# What you have to do
Leave out the images; return the rest of the data exactly.

# Given entries
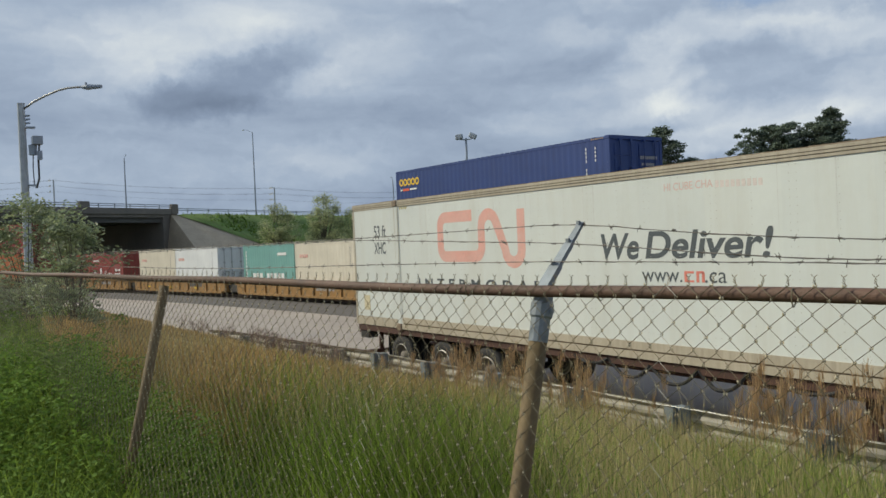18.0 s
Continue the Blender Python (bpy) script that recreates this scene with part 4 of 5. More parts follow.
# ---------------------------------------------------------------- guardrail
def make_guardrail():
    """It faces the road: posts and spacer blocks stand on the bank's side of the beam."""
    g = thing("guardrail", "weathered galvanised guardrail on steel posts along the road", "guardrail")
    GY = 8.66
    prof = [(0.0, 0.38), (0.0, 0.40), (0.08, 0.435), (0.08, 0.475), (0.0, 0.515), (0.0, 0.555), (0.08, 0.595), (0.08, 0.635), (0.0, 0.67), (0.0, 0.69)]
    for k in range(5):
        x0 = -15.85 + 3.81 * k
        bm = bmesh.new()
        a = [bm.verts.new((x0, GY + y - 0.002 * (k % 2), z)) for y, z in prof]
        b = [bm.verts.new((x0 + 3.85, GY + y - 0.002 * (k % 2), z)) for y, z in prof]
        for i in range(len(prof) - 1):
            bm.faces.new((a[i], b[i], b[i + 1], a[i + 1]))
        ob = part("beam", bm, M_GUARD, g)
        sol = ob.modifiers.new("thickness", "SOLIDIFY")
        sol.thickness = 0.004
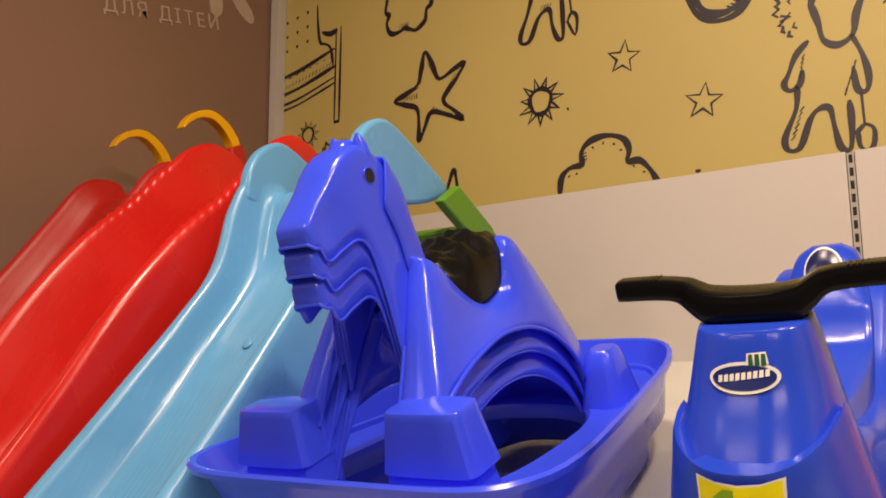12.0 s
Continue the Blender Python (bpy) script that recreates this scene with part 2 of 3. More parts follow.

# Reply
18.0 s
Continue the Blender Python (bpy) script that recreates this scene with part 4 of 5. More parts follow.
# ---------------------------------------------------------------- guardrail
def make_guardrail():
    """It faces the road: posts and spacer blocks stand on the bank's side of the beam."""
    g = thing("guardrail", "weathered galvanised guardrail on steel posts along the road", "guardrail")
    GY = 8.66
    prof = [(0.0, 0.38), (0.0, 0.40), (0.08, 0.435), (0.08, 0.475), (0.0, 0.515), (0.0, 0.555), (0.08, 0.595), (0.08, 0.635), (0.0, 0.67), (0.0, 0.69)]
    for k in range(5):
        x0 = -15.85 + 3.81 * k
        bm = bmesh.new()
        a = [bm.verts.new((x0, GY + y - 0.002 * (k % 2), z)) for y, z in prof]
        b = [bm.verts.new((x0 + 3.85, GY + y - 0.002 * (k % 2), z)) for y, z in prof]
        for i in range(len(prof) - 1):
            bm.faces.new((a[i], b[i], b[i + 1], a[i + 1]))
        ob = part("beam", bm, M_GUARD, g)
        sol = ob.modifiers.new("thickness", "SOLIDIFY")
        sol.thickness = 0.004
12.0 s
Continue the Blender Python (bpy) script that recreates this scene with part 2 of 3. More parts follow.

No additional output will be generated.